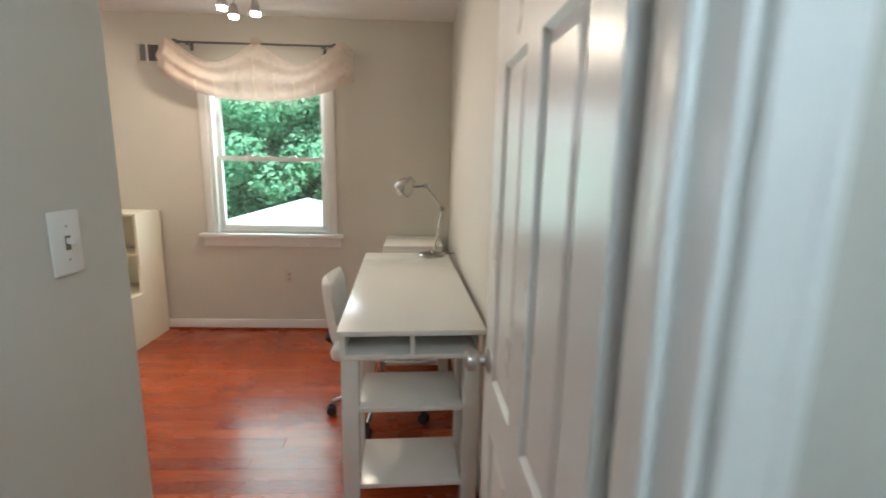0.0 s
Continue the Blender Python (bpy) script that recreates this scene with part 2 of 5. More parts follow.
def sheer(name, color, clear, glow):
    m = mat(name, color, 0.9, spec=0.1)
    k = Net(m)
    t = m.node_tree
    v = k.coords()
    tr = k.n("BsdfTranslucent", {0: (*color, 1)})
    df = k.n("BsdfDiffuse", {0: (*color, 1)})
    cl = k.n("BsdfTransparent", {0: (1, 1, 1, 1)})
    one = k.n("MixShader", {0: glow, 1: df.outputs[0], 2: tr.outputs[0]})
    holes = k.math("MULTIPLY_ADD", k.noise(v, 24, 3), 0.5, clear - 0.25)
    two = k.n("MixShader", {0: holes, 1: one.outputs[0], 2: cl.outputs[0]})
    t.links.new(two.outputs[0], t.nodes["Material Output"].inputs[0])
    t.nodes.remove(k.b)
    return m


CURTAIN = sheer("sheer_curtain", (0.97, 0.95, 0.93), 0.06, 0.58)
VALANCE = sheer("valance_cloth", (0.70, 0.58, 0.49), 0.0, 0.20)
VALSTRIPE = sheer("valance_stripe", (0.88, 0.82, 0.66), 0.15, 0.55)
SHADE = sheer("lamp_shade_cloth", (0.86, 0.78, 0.68), 0.0, 0.28)


def ceramic():
    m = mat("aqua_ceramic", (0.20, 0.50, 0.46), 0.12)
    k = Net(m)
    k.color(k.mix(k.noise(k.coords(), 9, 4), (0.17, 0.45, 0.42), (0.27, 0.57, 0.52)))
    k.b.inputs["Coat Weight"].default_value = 0.6
    return m


CERAMIC = ceramic()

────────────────

**What the task asks**
Write out the data precisely as given, excluding the pictures.

**The response**
0.0 s
Continue the Blender Python (bpy) script that recreates this scene with part 2 of 5. More parts follow.
def sheer(name, color, clear, glow):
    m = mat(name, color, 0.9, spec=0.1)
    k = Net(m)
    t = m.node_tree
    v = k.coords()
    tr = k.n("BsdfTranslucent", {0: (*color, 1)})
    df = k.n("BsdfDiffuse", {0: (*color, 1)})
    cl = k.n("BsdfTransparent", {0: (1, 1, 1, 1)})
    one = k.n("MixShader", {0: glow, 1: df.outputs[0], 2: tr.outputs[0]})
    holes = k.math("MULTIPLY_ADD", k.noise(v, 24, 3), 0.5, clear - 0.25)
    two = k.n("MixShader", {0: holes, 1: one.outputs[0], 2: cl.outputs[0]})
    t.links.new(two.outputs[0], t.nodes["Material Output"].inputs[0])
    t.nodes.remove(k.b)
    return m


CURTAIN = sheer("sheer_curtain", (0.97, 0.95, 0.93), 0.06, 0.58)
VALANCE = sheer("valance_cloth", (0.70, 0.58, 0.49), 0.0, 0.20)
VALSTRIPE = sheer("valance_stripe", (0.88, 0.82, 0.66), 0.15, 0.55)
SHADE = sheer("lamp_shade_cloth", (0.86, 0.78, 0.68), 0.0, 0.28)


def ceramic():
    m = mat("aqua_ceramic", (0.20, 0.50, 0.46), 0.12)
    k = Net(m)
    k.color(k.mix(k.noise(k.coords(), 9, 4), (0.17, 0.45, 0.42), (0.27, 0.57, 0.52)))
    k.b.inputs["Coat Weight"].default_value = 0.6
    return m


CERAMIC = ceramic()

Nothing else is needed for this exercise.